A US Navy Pitcairn Autogyro undergoes test flights in the mid-1930s.

His most famous autogyro design derivative was known as the Pitcairn PCA-2 autogyro.  Built in the USA under license, it was flown by numerous famous pilots, including by Amelia Earhart, and was even landed on the White House lawn.  The PCA-2 served as the world’s first successful airborne news camera aircraft — flying for the Detroit News in Michigan — and today remains a much sought-after icon of classic 1930s era aircraft design.

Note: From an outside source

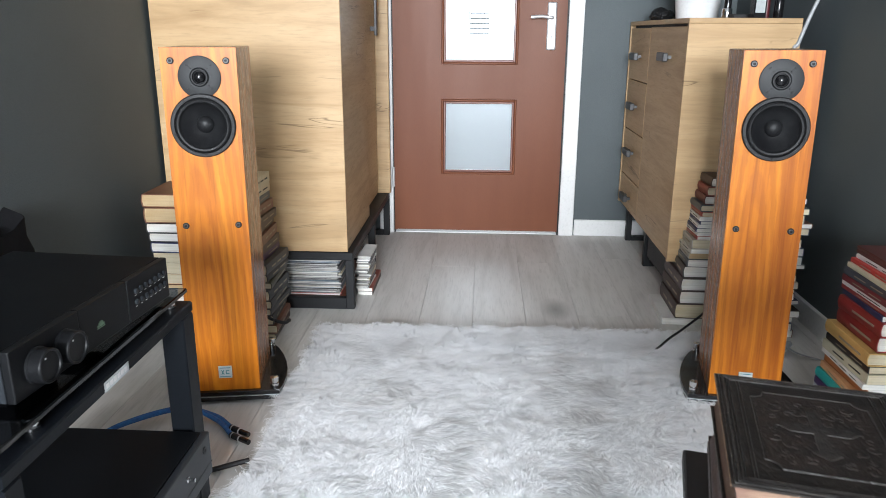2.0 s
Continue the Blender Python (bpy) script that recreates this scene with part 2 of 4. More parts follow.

As for Juan de la Cierva, sadly, he was killed in a plane crash on December 9, 1936, when a KLM DC-2 in which he was a passenger destined for Amsterdam crashed soon after it departed Croydon Airfield.  In low cloud, it drifted off the departure path and collided with a building on rising terrain.  He was killed instantly.

 

 

4 thoughts on “De la Cierva

  1. Jim Abbott says:

    Why to Autogyro’s have little stubby wings? Do they actually provide any usable lift? And if they’re only to have some place to attach the wheels, surely a simpler way could be found and the weight of the wings could be saved.
    Jim Abbott, Tucson, AZ

    Reply
    1. HW says:

      Great question! The “stubby wings” sport the ailerons for roll control — it is as simple as that! They do provide some lift as well, but the main source of lift is the rotor.

      Thomas.

      Reply
  2. Anne Wright says:

    Do you know if the Pitcairn PCA-2 ever flew in any air meets in Florida in the 1930s? I have photos from my grandfather that were in a group labeled “1931-31 Air Meet” with no indication where that might have been.

    The family lived in Central Florida from 1925 on. They were originally from Escanaba, Michigan, and traveled to Chicago and to the Upper Peninsula many summers before World War II so I have clue where the photo may have been taken.

    The shot I have that I think might be of the Pitcairn PCA-2 is a terrible shot – from a distance into a bright sky with a tiny little aircraft. But the position of the rotor and the shape of the wings matches the Pitcairn PCA-2 nicely.